2. A vertical DMOS transistor cell formed in a semiconductor substrate of a first conductivity type with a top surface and a bottom surface, said DMOS transistor cell comprising:

a body region of a second conductivity type surrounding said trenched gate encompassing said source region and extending vertically toward said bottom surface of said substrate having a depth slightly deeper than a bottom of said trenched gate, said body region further extending laterally with a small distance under said bottom of said trenched gate thus covering areas adjacent to bottom corners of said trenched gate in said substrate defining a wrappingaround-bottom-corner body region.

3. The vertical DMOS transistor cell of

claim 2

wherein:

said body region has a depth about 0.1 to 0.5 micrometers deeper than a bottom of said trenched gate.

4. The vertical DMOS transistor cell of

claim 2

wherein:

said body region extends laterally with a distance of about 0.1 to 0.5 micrometers under said bottom of said trenched gate.

5. The vertical DMOS transistor cell of

claim 2

further comprising:

6. A vertical power transistor cell formed in a semiconductor substrate of a first conductivity type with a top surface and a bottom surface, said power transistor cell comprising:

a trenched gate comprising a gate-material filling a trench opened from said top surface disposed substantially in a middle portion of said transistor cell;

a body region of a second conductivity type surrounding said trenched gate extending vertically toward said bottom surface of said substrate having a depth slightly deeper than a bottom of said trenched gate, said body region further extending laterally with a small distance under said bottom of said trenched gate thus covering areas adjacent to bottom corners of said trenched gate in said substrate defining a wrapping-around-bottom-corner body region.

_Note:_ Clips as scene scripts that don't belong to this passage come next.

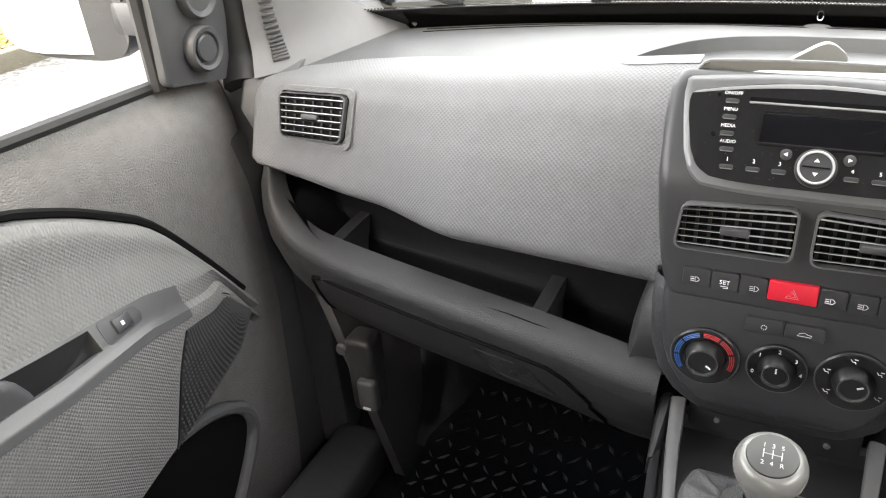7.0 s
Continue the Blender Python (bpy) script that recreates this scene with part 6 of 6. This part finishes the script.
def parked_car(x, y, turn, colour, label):
    root = thing("parked_car", gpoint(x, y, 0.02), label, "car", "parked cars")
    m = OUT @ pose(x, y, 0.02, 0, 0, turn)
    side = rounded([(-2.1, 0.25), (2.1, 0.25), (2.1, 0.75), (1.2, 0.92), (0.6, 1.42), (-1.1, 1.45), (-1.9, 0.95), (-2.1, 0.8)], 0.15)
    part("body", slab(bmesh.new(), [(p[0], p[1]) for p in side], m @ pose(0, -0.85, 0, 90), 1.7, 0.06), colour, root)
    for sy in (-1, 1):
        win = rounded([(-1.55, 0.95), (1.0, 0.93), (0.52, 1.34), (-1.05, 1.36)], 0.08)
        part("window", slab(bmesh.new(), win, m @ pose(0, sy * 0.855 if sy < 0 else 0.855, 0, 90), 0.01, 0, 0.004 if sy < 0 else 0.006), M_SCREEN, root)
        for wx in (-1.3, 1.3):
            wh = part("wheel", lathe(bmesh.new(), [(0, 0), (0.31, 0), (0.33, 0.04), (0.33, 0.16), (0.31, 0.2), (0, 0.2)], m @ pose(wx, sy * 0.86 + (0 if sy < 0 else 0.02), 0.33, 90), 20), M_SEAL, root)
            part("hub_cap", lathe(bmesh.new(), [(0, 0), (0.2, 0), (0.18, 0.02), (0, 0.03)], m @ pose(wx, sy * 0.86 - 0.005, 0.33, 90), 16), M_SILVER, wh)


WHITECAR = material("white_car_paint", (0.72, 0.73, 0.75), 0.25, coat=0.6, bump=0.0, spread=0.03)
REDCAR = material("red_car_paint", (0.4, 0.03, 0.03), 0.25, coat=0.6, bump=0.0, spread=0.03)
parked_car(-7.5, 72, 25, WHITECAR, "white car parked behind the broken hedge")
parked_car(-4.0, 70, 25, REDCAR, "red car parked behind the broken hedge")
parked_car(2.0, 74, 25, WHITECAR, "white car parked behind the broken hedge")
parked_car(27, 88, 20, WHITECAR, "white car parked far beyond the road")
litter = tagged(part("litter", box(bmesh.new(), (-4.7, 10.2, 0.012), (0.30, 0.07, 0.012), OUT, bev=0.003), M_PAPER), "white scrap of litter by the kerb", "litter")
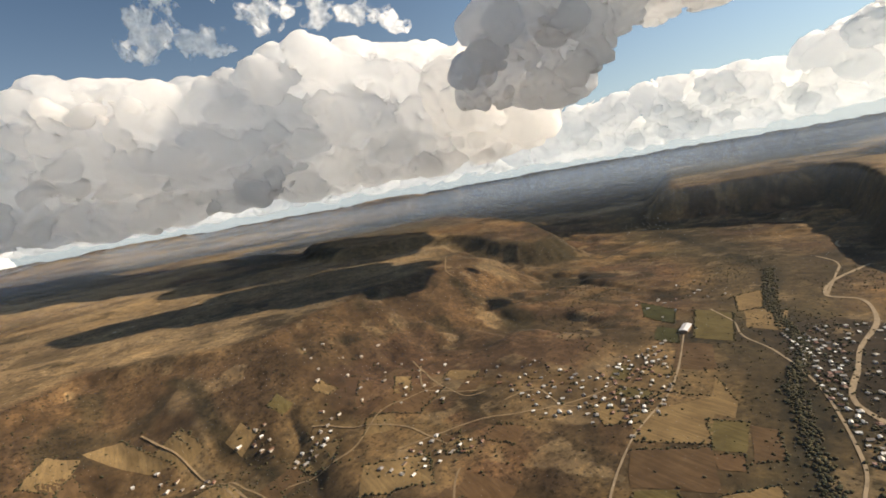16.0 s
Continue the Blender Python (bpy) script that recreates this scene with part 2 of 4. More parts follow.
MESA = [(2200, -700), (1200, -800), (600, -900), (258, -960), (80, -1178), (-29, -1127), (-140, -1050), (-242, -1046), (-340, -1105), (-479, -1168),
        (-530, -1235), (-650, -1225), (-800, -1285), (-960, -1420), (-1080, -1700), (-1400, -2300), (-1900, -2900), (-3500, -4600), (-6000, -9000), (5000, -9000), (5000, -2000)]
RIVER = [(-180, 1400), (-120, 1150), (-95, 900), (-60, 690), (-6, 548), (9, 432), (-60, 330), (-200, 150), (-330, -20), (-450, -140), (-558, -220),
         (-668, -285), (-787, -349), (-928, -394), (-1114, -520), (-1420, -662), (-1700, -1000), (-2100, -1500), (-2700, -2000), (-4000, -3000)]
LAGOON = [(-233, 1436), (-160, 1525), (-59, 1408), (18, 1244), (61, 1049), (75, 876), (52, 848), (27, 990), (-18, 1163), (-94, 1312), (-191, 1421)]
FAR_MESA = [(-2480, -1590), (-2540, -1430), (-2680, -1270), (-2850, -1170), (-3100, -1130), (-6500, -1500), (-6000, -3900)]
RIDGE = [(-800, -1980), (-1010, -1900), (-1120, -1790), (-1190, -1640), (-1215, -1500), (-1290, -1410), (-1420, -1400), (-1520, -1700), (-1600, -2100), (-1700, -2700), (-900, -2800), (-760, -2300)]
RIB = [(-205, 520), (-178, 450), (-135, 405)]         # rocky spurs of the scarp
RIB_2 = [(-205, 590), (-150, 600), (-100, 640)]
RIM_X = [-2600, -1900, -1600, -1400, -1200, -988, -852, -735, -457, -377, -314, -230, -190]      # rim height along the scarp
RIM_Z = [160, 145, 125, 100, 75, 90, 105, 112, 110, 105, 95, 85, 72]
CX, CY = np.array([p[0] for p in COAST]), np.array([p[1] for p in COAST])


def shore(x, y):
    """How far a place lies inland of the coast, about."""
    return (np.interp(x, CX, CY) - y) * 0.85 + 9 * fbm(x, y, 90, 3, 5)


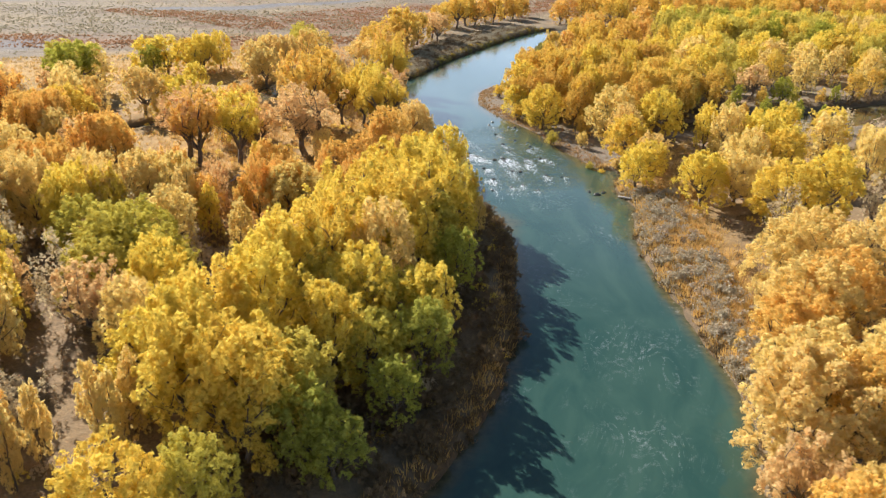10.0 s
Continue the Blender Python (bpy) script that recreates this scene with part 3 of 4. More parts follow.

7. The vertical power transistor cell of

claim 6

wherein:

8. The vertical power transistor cell of

claim 6

wherein:

9. The vertical power transistor cell of

claim 6

further comprising:

a source region of said first conductivity type encompassed in said body region surrounding said trenched gate near said top surface of said substrate; and

10. A vertical power transistor cell formed in a semiconductor substrate of a first conductivity type with a top surface and a bottom surface, said power transistor cell comprising:

a body region of a second conductivity type surrounding said trenched gate encompassing said source region and extending vertically toward said bottom surface of said substrate having a depth slightly deeper than a bottom of said trenched gate, said body region further extending laterally with a small distance under said bottom of said trenched gate thus covering areas adjacent to bottom corners of said trenched gate in said substrate defining a wrapping-around-bottom-corner body region; and

11. A method for fabricating a DMOS transistor on a substrate comprising:

(a) forming an epi-layer of a first conductivity type as a drain region on said substrate;

(b) applying a trench mask for etching a trench followed by removing said mask and depositing a gate filling material then removed said gate filling material from above said top surface of said substrate thus forming a trenched gate; and

(c) performing a blank body implant with impurities of a second conductivity type followed by a body-diffusion process at an elevated temperature thus forming a body region surrounding said trenched and extending vertically to a depth slightly deeper than a bottom of said trenched gate and laterally diffused a small distance underneath said bottom of said trenched gate thus covering areas adjacent to bottom corners of said trenched gate in said substrate defining a wrapping-around-bottom-corner body region.

12. The method for fabricating the DMOS transistor of

claim 11

further comprising:

(d) applying a source mask for performing source implant for forming a plurality of source regions followed by removing said source mask;

(e) depositing an insulation layer on top of said power device followed by applying a contact mask for opening a plurality of source and gate contact openings followed by removing said contact mask; and

(f) depositing a metal layer and applying a metal mask for etching and defining said gate metal and source metal segments.

13. The method for fabricating said DMOS transistor of

claim 12

wherein:

said step (f) of opening a plurality of source and gate contact openings further comprising a step (f1) of performing a central high concentration body dopant implant through said source and gate openings to form a central high concentration body dopant region extending vertical and laterally below said source region for reducing a body resistance across said body region before removing said contact mask.

14. The method for fabricating said DMOS transistor of

claim 11

wherein:

said step of performing a body-diffusion process at an elevated temperature thus forming a body region surrounding said trenched body region is a step of diffusion said body region to have a depth about 0.1 to 0.5 micrometers deeper than a bottom of said trenched gate.

15. The method for fabricating said DMOS transistor of

claim 11

wherein:

said step of performing a body-diffusion process at an elevated temperature thus forming a body region surrounding said trenched body region is a step of diffusion said body region to extend laterally with a distance of about 0.1 to 0.5 micrometers under said bottom of said trenched gate.

16. A method for fabricating a trenched power transistor cell on a substrate comprising:

(a) forming a trenched gate by opening a trench in said substrate following by filling a gate-material therein;

(b) forming a body region surrounding said trenched gate and extending vertically to a depth slightly deeper than a bottom of said trenched gate and laterally diffused a small distance underneath said bottom of said trenched gate thus covering areas adjacent to bottom corners of said trenched gate in said substrate defining a wrapping-around-bottom-corner body region.